Retype the whole listing, please, keeping every line exact and dropping the pictures.

(begin)

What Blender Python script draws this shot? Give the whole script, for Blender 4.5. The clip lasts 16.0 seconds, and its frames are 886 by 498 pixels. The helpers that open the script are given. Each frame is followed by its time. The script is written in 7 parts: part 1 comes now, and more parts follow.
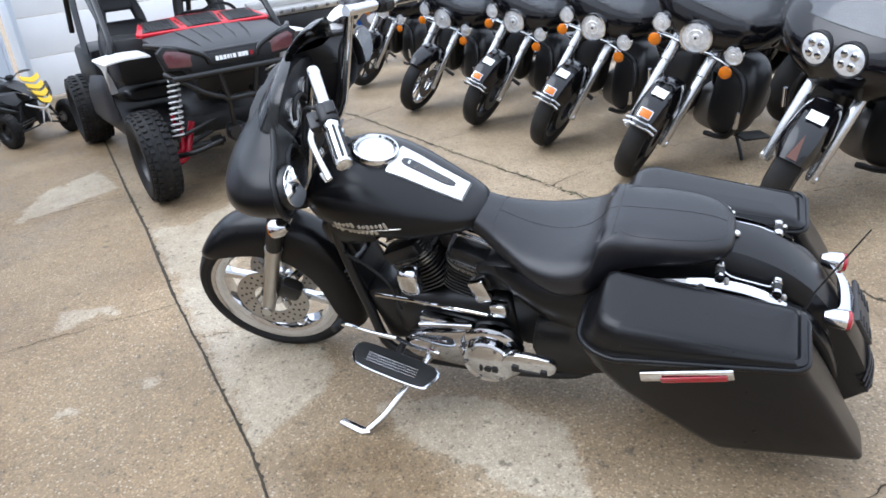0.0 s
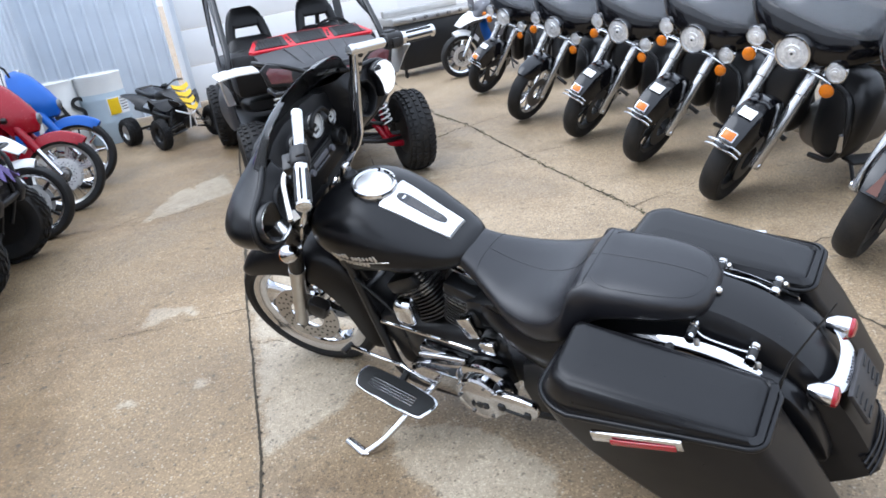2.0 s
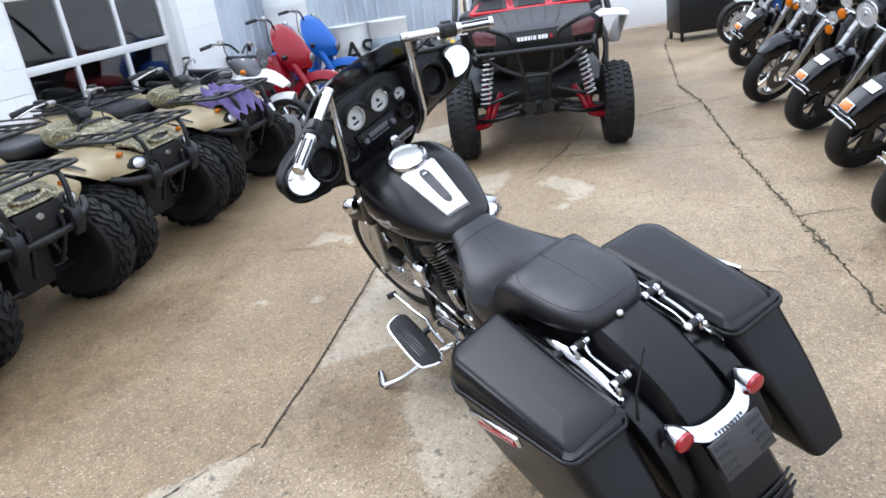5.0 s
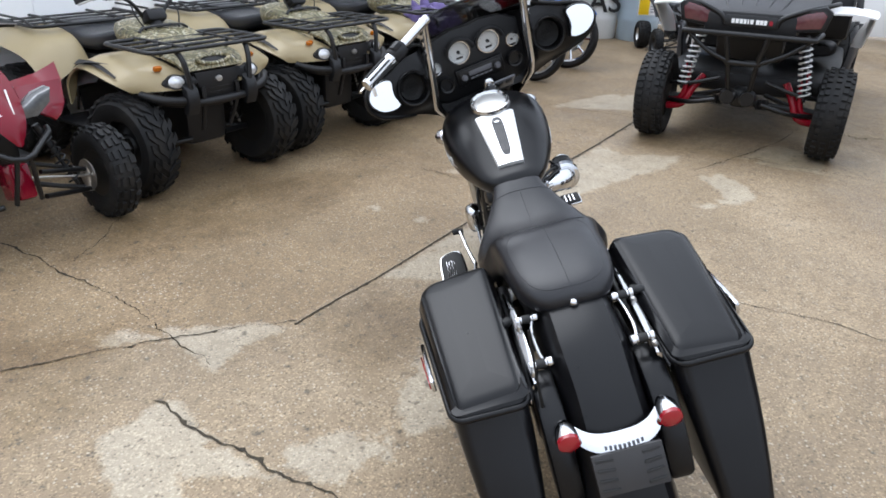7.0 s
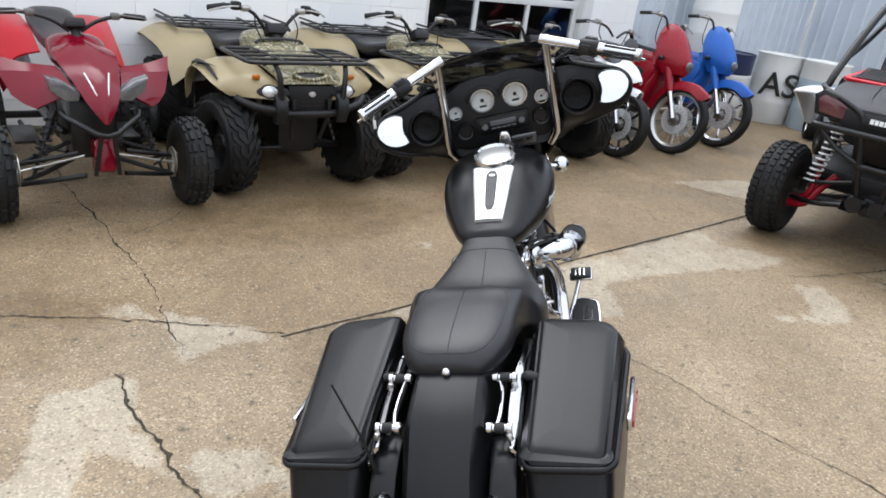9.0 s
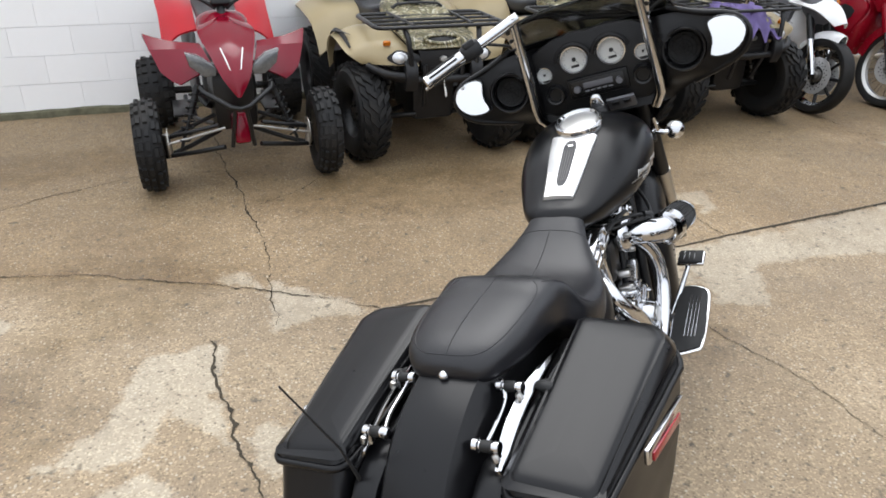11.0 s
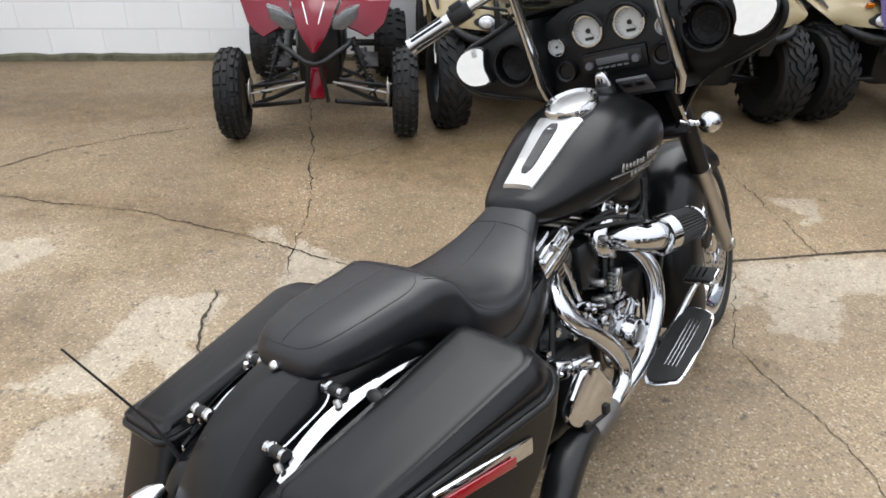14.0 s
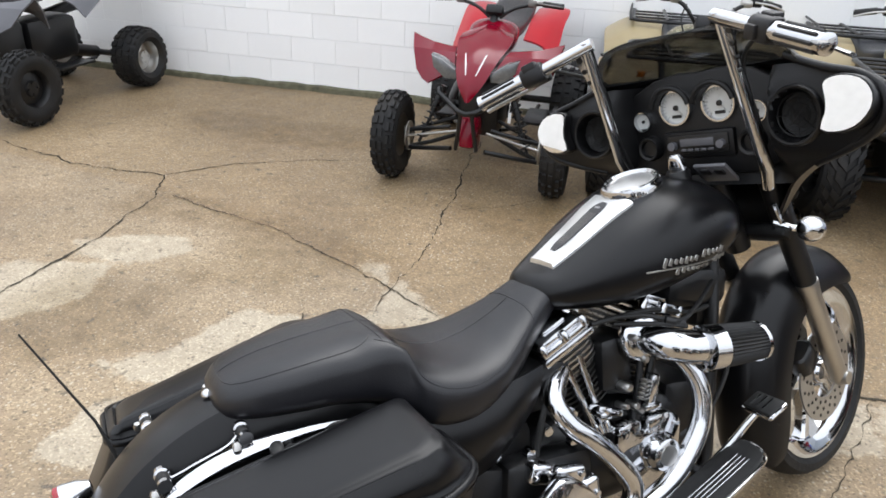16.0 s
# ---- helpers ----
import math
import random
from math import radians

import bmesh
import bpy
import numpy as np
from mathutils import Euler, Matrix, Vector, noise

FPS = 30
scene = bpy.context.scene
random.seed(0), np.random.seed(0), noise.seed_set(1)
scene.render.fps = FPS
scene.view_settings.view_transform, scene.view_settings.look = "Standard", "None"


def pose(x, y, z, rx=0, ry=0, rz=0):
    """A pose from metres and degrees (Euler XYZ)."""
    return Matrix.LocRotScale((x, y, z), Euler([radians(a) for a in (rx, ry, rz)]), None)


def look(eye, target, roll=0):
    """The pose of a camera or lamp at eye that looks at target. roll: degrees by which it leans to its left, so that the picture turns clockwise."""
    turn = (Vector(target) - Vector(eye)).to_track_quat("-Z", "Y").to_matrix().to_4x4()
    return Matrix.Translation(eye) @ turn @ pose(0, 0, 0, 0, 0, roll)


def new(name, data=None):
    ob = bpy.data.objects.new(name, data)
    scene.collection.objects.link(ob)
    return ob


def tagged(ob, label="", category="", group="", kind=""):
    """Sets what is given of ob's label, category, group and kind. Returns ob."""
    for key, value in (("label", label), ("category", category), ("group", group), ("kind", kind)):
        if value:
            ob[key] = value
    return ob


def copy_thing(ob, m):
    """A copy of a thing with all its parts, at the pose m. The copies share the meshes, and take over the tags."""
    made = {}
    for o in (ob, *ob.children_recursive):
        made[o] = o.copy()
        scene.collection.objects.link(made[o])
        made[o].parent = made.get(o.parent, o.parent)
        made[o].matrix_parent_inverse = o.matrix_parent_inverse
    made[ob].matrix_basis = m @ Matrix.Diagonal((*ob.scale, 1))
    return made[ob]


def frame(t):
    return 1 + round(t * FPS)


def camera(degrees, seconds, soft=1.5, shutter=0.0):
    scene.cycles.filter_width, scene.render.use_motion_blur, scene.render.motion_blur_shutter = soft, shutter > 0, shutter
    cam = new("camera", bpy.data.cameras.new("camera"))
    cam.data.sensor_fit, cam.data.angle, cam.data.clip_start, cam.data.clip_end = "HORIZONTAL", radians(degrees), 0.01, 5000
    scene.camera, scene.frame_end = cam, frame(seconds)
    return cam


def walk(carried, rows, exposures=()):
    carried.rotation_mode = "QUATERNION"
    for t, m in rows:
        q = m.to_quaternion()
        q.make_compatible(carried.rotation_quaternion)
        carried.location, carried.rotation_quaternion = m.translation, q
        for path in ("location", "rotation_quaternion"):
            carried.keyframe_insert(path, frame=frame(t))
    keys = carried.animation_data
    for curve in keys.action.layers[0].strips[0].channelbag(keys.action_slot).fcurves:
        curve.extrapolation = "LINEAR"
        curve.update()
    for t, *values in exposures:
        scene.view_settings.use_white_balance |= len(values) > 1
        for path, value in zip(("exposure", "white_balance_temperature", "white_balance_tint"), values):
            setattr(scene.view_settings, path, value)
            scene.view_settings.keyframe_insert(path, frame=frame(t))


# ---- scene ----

(end)

## Full output
What Blender Python script draws this shot? Give the whole script, for Blender 4.5. The clip lasts 16.0 seconds, and its frames are 886 by 498 pixels. The helpers that open the script are given. Each frame is followed by its time. The script is written in 7 parts: part 1 comes now, and more parts follow.
0.0 s
2.0 s
5.0 s
7.0 s
9.0 s
11.0 s
14.0 s
16.0 s
# ---- helpers ----
import math
import random
from math import radians

import bmesh
import bpy
import numpy as np
from mathutils import Euler, Matrix, Vector, noise

FPS = 30
scene = bpy.context.scene
random.seed(0), np.random.seed(0), noise.seed_set(1)
scene.render.fps = FPS
scene.view_settings.view_transform, scene.view_settings.look = "Standard", "None"


def pose(x, y, z, rx=0, ry=0, rz=0):
    """A pose from metres and degrees (Euler XYZ)."""
    return Matrix.LocRotScale((x, y, z), Euler([radians(a) for a in (rx, ry, rz)]), None)


def look(eye, target, roll=0):
    """The pose of a camera or lamp at eye that looks at target. roll: degrees by which it leans to its left, so that the picture turns clockwise."""
    turn = (Vector(target) - Vector(eye)).to_track_quat("-Z", "Y").to_matrix().to_4x4()
    return Matrix.Translation(eye) @ turn @ pose(0, 0, 0, 0, 0, roll)


def new(name, data=None):
    ob = bpy.data.objects.new(name, data)
    scene.collection.objects.link(ob)
    return ob


def tagged(ob, label="", category="", group="", kind=""):
    """Sets what is given of ob's label, category, group and kind. Returns ob."""
    for key, value in (("label", label), ("category", category), ("group", group), ("kind", kind)):
        if value:
            ob[key] = value
    return ob


def copy_thing(ob, m):
    """A copy of a thing with all its parts, at the pose m. The copies share the meshes, and take over the tags."""
    made = {}
    for o in (ob, *ob.children_recursive):
        made[o] = o.copy()
        scene.collection.objects.link(made[o])
        made[o].parent = made.get(o.parent, o.parent)
        made[o].matrix_parent_inverse = o.matrix_parent_inverse
    made[ob].matrix_basis = m @ Matrix.Diagonal((*ob.scale, 1))
    return made[ob]


def frame(t):
    return 1 + round(t * FPS)


def camera(degrees, seconds, soft=1.5, shutter=0.0):
    scene.cycles.filter_width, scene.render.use_motion_blur, scene.render.motion_blur_shutter = soft, shutter > 0, shutter
    cam = new("camera", bpy.data.cameras.new("camera"))
    cam.data.sensor_fit, cam.data.angle, cam.data.clip_start, cam.data.clip_end = "HORIZONTAL", radians(degrees), 0.01, 5000
    scene.camera, scene.frame_end = cam, frame(seconds)
    return cam


def walk(carried, rows, exposures=()):
    carried.rotation_mode = "QUATERNION"
    for t, m in rows:
        q = m.to_quaternion()
        q.make_compatible(carried.rotation_quaternion)
        carried.location, carried.rotation_quaternion = m.translation, q
        for path in ("location", "rotation_quaternion"):
            carried.keyframe_insert(path, frame=frame(t))
    keys = carried.animation_data
    for curve in keys.action.layers[0].strips[0].channelbag(keys.action_slot).fcurves:
        curve.extrapolation = "LINEAR"
        curve.update()
    for t, *values in exposures:
        scene.view_settings.use_white_balance |= len(values) > 1
        for path, value in zip(("exposure", "white_balance_temperature", "white_balance_tint"), values):
            setattr(scene.view_settings, path, value)
            scene.view_settings.keyframe_insert(path, frame=frame(t))


# ---- scene ----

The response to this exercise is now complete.